Depuis quelques années, en raison des résultats mitigés de la lutte antiterroriste au Mali conduite par la France, existe dans ce pays, un mouvement de faible importance comparable à un sentiment, dirigé contre la France et non les Français, et qui est surtout logé à Bamako et dans certaines villes de l’intérieur .
Ce sentiment anti-français est sournoisement soutenu par des hommes politiques en perte de vitesse qui veulent certainement profiter de la détresse du moment pour se forger un destin national. Qui a fait un tour dans nos villages sait bien que le terme « toubabou » employé par les ruraux pour désigner les individus à peau blanche, s’adresse indistinctement aussi bien aux Américains et Italiens qu’aux Français et aux Russes. Même sous la Ière République (1960-1968) où le Mali avait rompu avec la France dans beaucoup de domaines, on ne remarqua pas, au sein de la population, de sentiments hostiles aux rares Français qui étaient restés chez nous au titre de la coopération et de l’assistance technique et pour des raisons politiques et idéologiques. Mais le rejet était bel et bien vivant au sein de l’élite politique de l’US-RDA pour des raisons purement idéologiques. Il est même curieux de constater que la signature des accords monétaires franco-maliens de 1967, très désastreux pour le Mali à cause de ses conséquences économiques, ne donna pas lieu à des mouvements de rue comme ce fut le cas récemment sous la Transition militaire de Bah N’Daw.
Sous le CMLN protégé par la France du Général De Gaulle et de G. Pompidou, la présence française se faisait néanmoins discrète mais était visible dans la santé, l’enseignement et dans les affaires commerciales. Dans le contexte d’aujourd’hui, une association dite « Yèrèwolo ton » jouerait un grand rôle dans l’activation de ce sentiment anti-français. Et pourtant en mars 2012, quand le Mali était à portée de main des djihadistes et des narcotrafiquants et que Dioncounda Traoré Président de Transition politique, appela au secours le Président français François Hollande, tout le monde applaudit à cette initiative. Beaucoup d’enfants du nord et du sud portèrent à cette occasion le nom du Président français en dépit des préceptes de l’islam. Mais le changement inexplicable de Serval, qui avait fait du bon boulot en faisant évacuer le nord par les ennemis de la nation malienne, par Barkhane qui peine à imprimer sa marque sur l’évolution du contexte, est compris maintenant par beaucoup de Maliens comme un changement de stratégie visant des objectifs autres que ceux du peuple malien. Le manque de visibilité et l’opacité dans les prises de décision caractérisent de plus en plus les analyses françaises sur le Sahel. Dans la lutte contre le terrorisme au Mali, la France est présente sur plusieurs fronts et pourtant avec tous les moyens techniques et militaires colossaux dont elle dispose, Iyad Ag Aly et Amadou Kouffa donnés pour mort un moment, continuent de narguer les gouvernements des pays sahéliens. Il y a là certainement comme une complicité de la France à protéger non seulement la minorité touarègue mais également la vie de ces deux terroristes.
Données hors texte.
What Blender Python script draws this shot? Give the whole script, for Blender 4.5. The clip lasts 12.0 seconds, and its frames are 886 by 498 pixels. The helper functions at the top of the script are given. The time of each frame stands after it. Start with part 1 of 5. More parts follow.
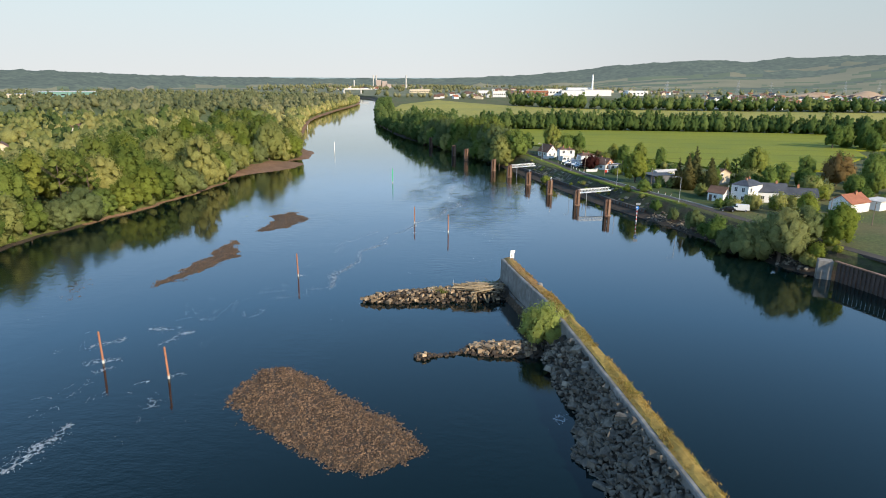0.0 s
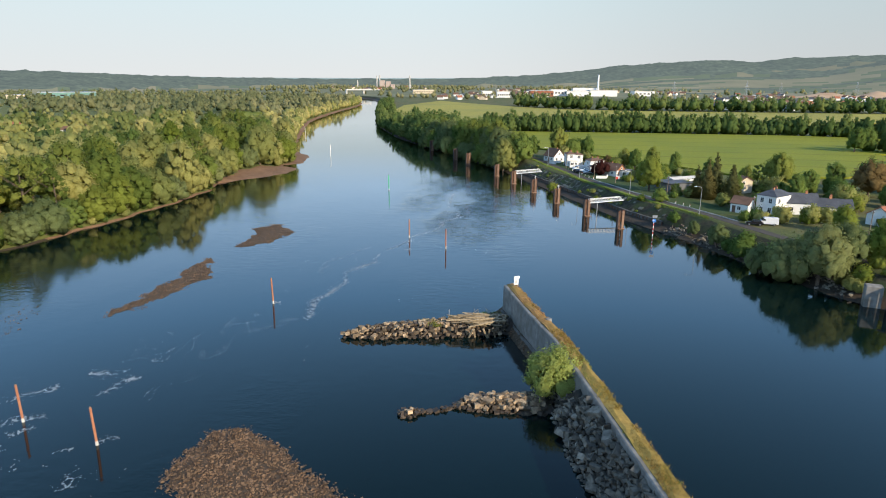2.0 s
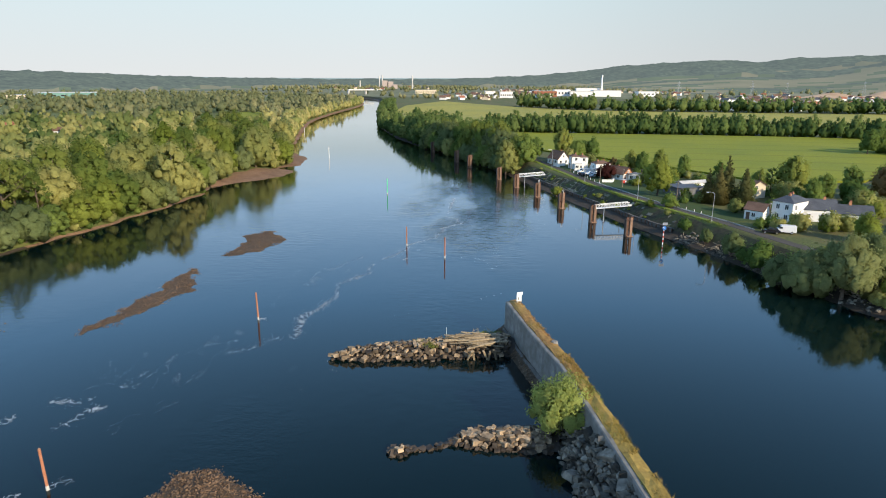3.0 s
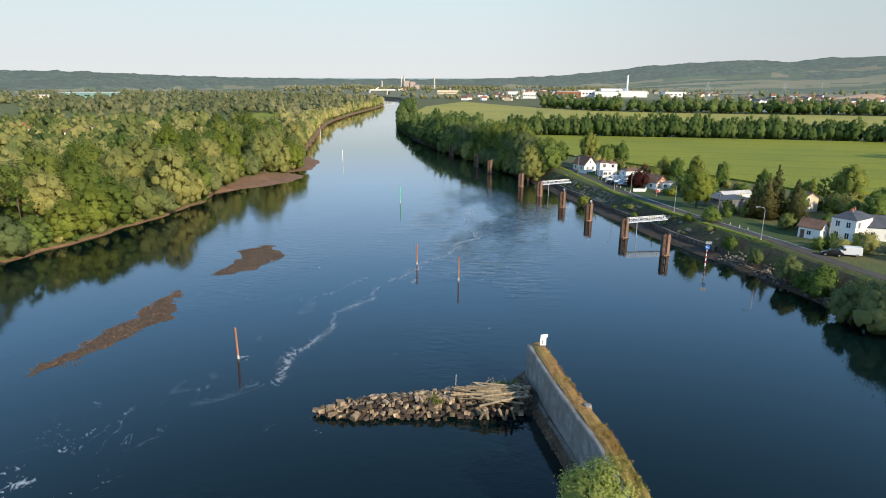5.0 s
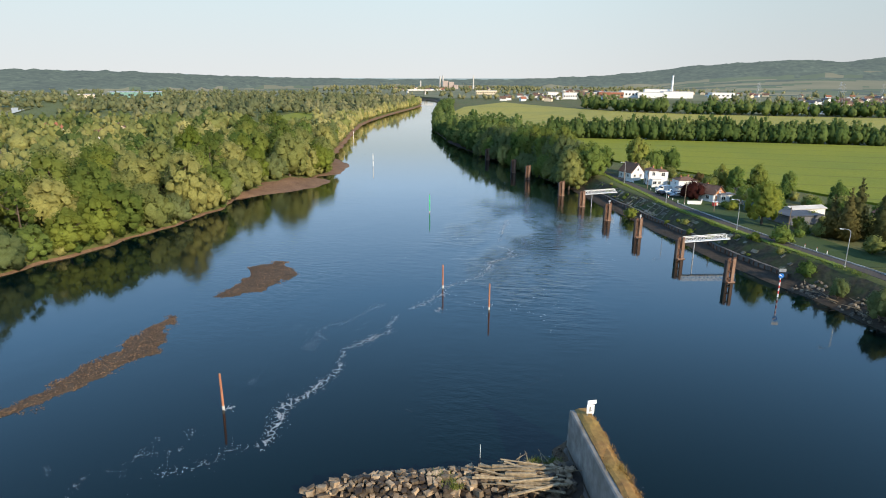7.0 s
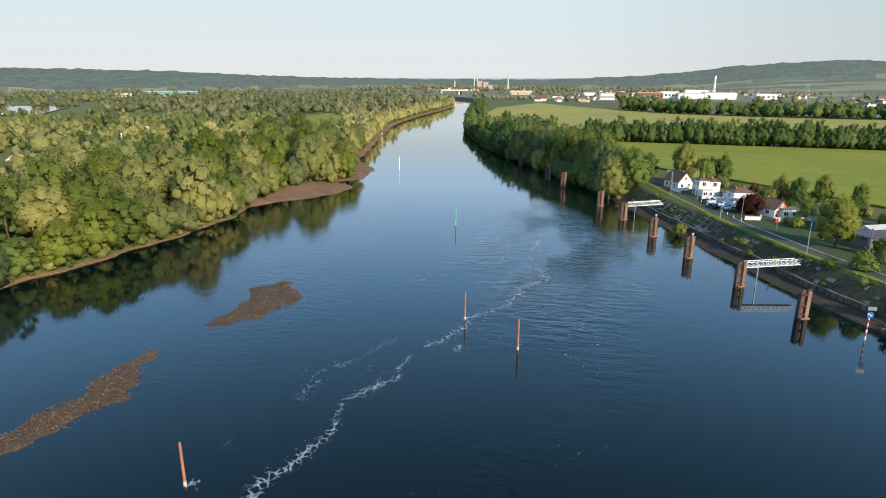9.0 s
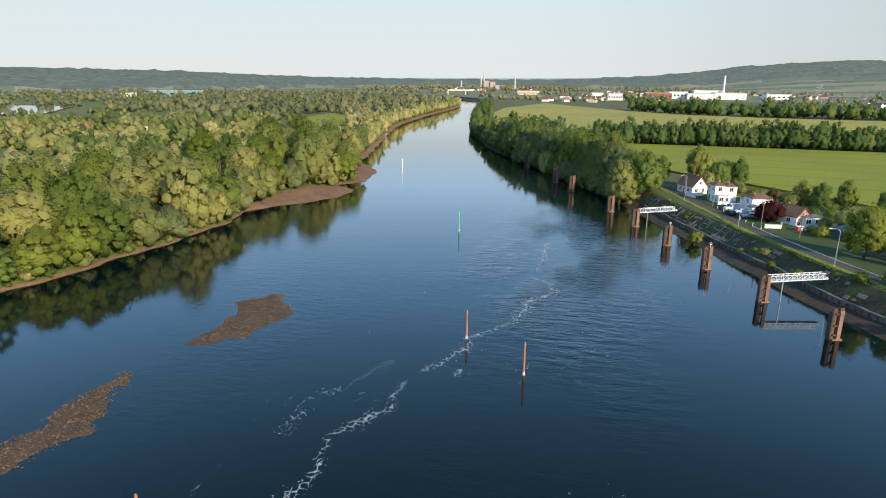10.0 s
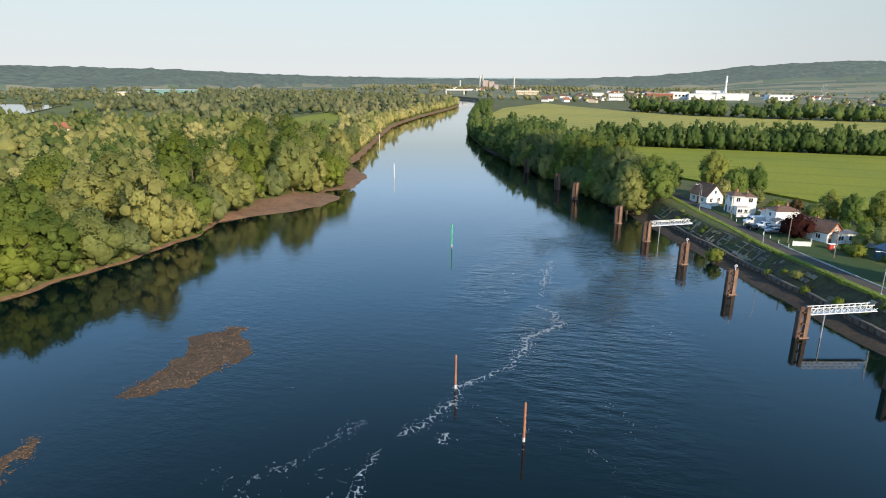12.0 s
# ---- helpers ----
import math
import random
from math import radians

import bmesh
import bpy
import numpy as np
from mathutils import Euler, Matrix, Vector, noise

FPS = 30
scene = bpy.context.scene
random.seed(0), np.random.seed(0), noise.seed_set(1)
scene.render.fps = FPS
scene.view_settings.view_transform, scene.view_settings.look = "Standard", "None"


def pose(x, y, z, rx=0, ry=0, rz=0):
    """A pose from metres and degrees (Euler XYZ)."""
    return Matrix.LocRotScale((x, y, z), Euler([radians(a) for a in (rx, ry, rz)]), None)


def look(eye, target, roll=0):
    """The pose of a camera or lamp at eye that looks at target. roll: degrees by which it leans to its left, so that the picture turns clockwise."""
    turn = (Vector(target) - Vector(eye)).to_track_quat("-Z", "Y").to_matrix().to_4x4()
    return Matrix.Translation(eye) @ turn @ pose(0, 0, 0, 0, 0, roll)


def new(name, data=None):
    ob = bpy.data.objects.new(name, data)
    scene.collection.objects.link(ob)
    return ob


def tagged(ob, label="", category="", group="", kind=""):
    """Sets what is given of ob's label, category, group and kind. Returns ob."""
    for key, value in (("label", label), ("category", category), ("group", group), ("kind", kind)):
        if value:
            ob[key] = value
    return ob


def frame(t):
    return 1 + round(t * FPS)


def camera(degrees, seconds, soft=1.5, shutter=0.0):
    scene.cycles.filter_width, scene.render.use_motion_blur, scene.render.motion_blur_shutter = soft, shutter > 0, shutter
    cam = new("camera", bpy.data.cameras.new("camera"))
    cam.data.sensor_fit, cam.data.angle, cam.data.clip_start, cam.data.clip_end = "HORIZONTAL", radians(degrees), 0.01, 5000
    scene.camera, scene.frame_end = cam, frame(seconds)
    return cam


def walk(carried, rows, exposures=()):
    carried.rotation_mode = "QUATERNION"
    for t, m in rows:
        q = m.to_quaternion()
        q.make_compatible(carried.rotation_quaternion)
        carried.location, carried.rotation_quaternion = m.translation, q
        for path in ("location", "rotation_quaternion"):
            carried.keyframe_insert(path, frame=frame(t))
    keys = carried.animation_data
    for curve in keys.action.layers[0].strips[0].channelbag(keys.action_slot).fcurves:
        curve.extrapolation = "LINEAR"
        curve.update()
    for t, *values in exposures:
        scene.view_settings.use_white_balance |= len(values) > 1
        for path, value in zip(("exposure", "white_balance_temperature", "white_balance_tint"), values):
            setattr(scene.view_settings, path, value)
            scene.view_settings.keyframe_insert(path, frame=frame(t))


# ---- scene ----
cam = camera(71.2, 12.0, soft=1.0)
PATH = [
    (0, pose(-0.812, -0.015, 42.780, 74.524, 0, 2.140) @ pose(0, 0, 0, 0, 0, 0.38)),
    (0.5, pose(-0.522, 4.279, 42.776, 74.532, 0, 2.200) @ pose(0, 0, 0, 0, 0, 0.37)),
    (1, pose(-0.212, 8.587, 42.771, 74.540, 0, 2.319) @ pose(0, 0, 0, 0, 0, 0.35)),
    (1.5, pose(0.106, 12.909, 42.765, 74.546, 0, 2.468) @ pose(0, 0, 0, 0, 0, 0.35)),
    (2, pose(0.419, 17.242, 42.758, 74.551, 0, 2.557) @ pose(0, 0, 0, 0, 0, 0.34)),
    (2.5, pose(0.716, 21.587, 42.750, 74.556, 0, 2.675) @ pose(0, 0, 0, 0, 0, 0.34)),
    (3.1, pose(1.041, 26.816, 42.739, 74.560, 0, 2.862) @ pose(0, 0, 0, 0, 0, 0.34)),
    (3.8, pose(1.356, 32.935, 42.724, 74.563, 0, 3.220) @ pose(0, 0, 0, 0, 0, 0.34)),
    (4.5, pose(1.586, 39.073, 42.707, 74.565, 0, 3.986) @ pose(0, 0, 0, 0, 0, 0.35)),
    (5, pose(1.691, 43.467, 42.694, 74.565, 0, 4.850) @ pose(0, 0, 0, 0, 0, 0.36)),
    (5.5, pose(1.741, 47.869, 42.680, 74.564, 0, 5.714) @ pose(0, 0, 0, 0, 0, 0.37)),
    (6, pose(1.735, 52.278, 42.665, 74.562, 0, 6.675) @ pose(0, 0, 0, 0, 0, 0.38)),
    (6.5, pose(1.672, 56.693, 42.649, 74.560, 0, 7.483) @ pose(0, 0, 0, 0, 0, 0.40)),
    (7, pose(1.551, 61.115, 42.631, 74.556, 0, 8.353) @ pose(0, 0, 0, 0, 0, 0.41)),
    (7.7, pose(1.288, 67.313, 42.605, 74.550, 0, 9.566) @ pose(0, 0, 0, 0, 0, 0.44)),
    (8.3, pose(0.979, 72.633, 42.582, 74.543, 0, 10.543) @ pose(0, 0, 0, 0, 0, 0.47)),
    (9, pose(0.532, 78.846, 42.552, 74.533, 0, 11.432) @ pose(0, 0, 0, 0, 0, 0.51)),
    (9.5, pose(0.163, 83.286, 42.530, 74.525, 0, 11.858) @ pose(0, 0, 0, 0, 0, 0.54)),
    (10, pose(-0.239, 87.729, 42.507, 74.516, 0, 12.033) @ pose(0, 0, 0, 0, 0, 0.58)),
    (10.5, pose(-0.666, 92.173, 42.482, 74.506, 0, 11.981) @ pose(0, 0, 0, 0, 0, 0.61)),
    (11, pose(-1.109, 96.618, 42.457, 74.496, 0, 11.951) @ pose(0, 0, 0, 0, 0, 0.65)),
    (11.5, pose(-1.557, 101.063, 42.431, 74.484, 0, 11.916) @ pose(0, 0, 0, 0, 0, 0.69)),
    (12, pose(-1.999, 105.507, 42.403, 74.472, 0, 11.922) @ pose(0, 0, 0, 0, 0, 0.73)),
]
walk(cam, PATH)

# ---- world, sun, exposure ----
SUN_EL, SUN_AZ = radians(25), radians(132)          # azimuth clockwise from +y
sun_dir = Vector((math.sin(SUN_AZ) * math.cos(SUN_EL), math.cos(SUN_AZ) * math.cos(SUN_EL), math.sin(SUN_EL)))
world = bpy.data.worlds.new("world")
scene.world = world
world.use_nodes = True
wn = world.node_tree.nodes
sky = wn.new("ShaderNodeTexSky")
sky.sky_type = "NISHITA"
sky.sun_disc = False
sky.sun_elevation, sky.sun_rotation = SUN_EL, SUN_AZ
sky.altitude, sky.air_density, sky.dust_density, sky.ozone_density = 50, 1.0, 0.6, 3.0
wl = world.node_tree.links
coord, sep = wn.new("ShaderNodeTexCoord"), wn.new("ShaderNodeSeparateXYZ")        # pale haze low over the horizon
wl.new(coord.outputs["Generated"], sep.inputs[0])
low = wn.new("ShaderNodeMapRange")
low.interpolation_type = "SMOOTHSTEP"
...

Le mouvement anti-français a certes raison de dénoncer la complicité et la couverture de la France dans le développement du terrorisme au Mali mais pas le départ des forces françaises du sol malien. Le Mali n’est pas le seul pays de la sous-région à subir la présence française ; tous ses voisins sont dans ce train face à un fondamentalisme religieux transformé en mouvement djihadiste et qui semble incontrôlable par les pays sahéliens. Les données sont si inextricables qu’à bien les considérer avec clairvoyance, on en perd le nord dans la mesure où sans les activités terroristes, les armes françaises et même occidentales ne se vendraient pas, en tout cas pas si massivement. En somme, personne ne semble avoir intérêt à ce que la paix s’établisse au sahel et mieux vaut la guerre plutôt que les puits de pétrole qui dorment sous le sable du désert de Kidal ne tombent aux mains du gouvernement malien.
Bien entendu, tout ce charivari est mis sur le dos du « Yèrèwolo ton », un groupuscule de jeunes gens issus des quartiers fondateurs de Bamako, qui ne cache pas son aversion pour la présence française au Mali.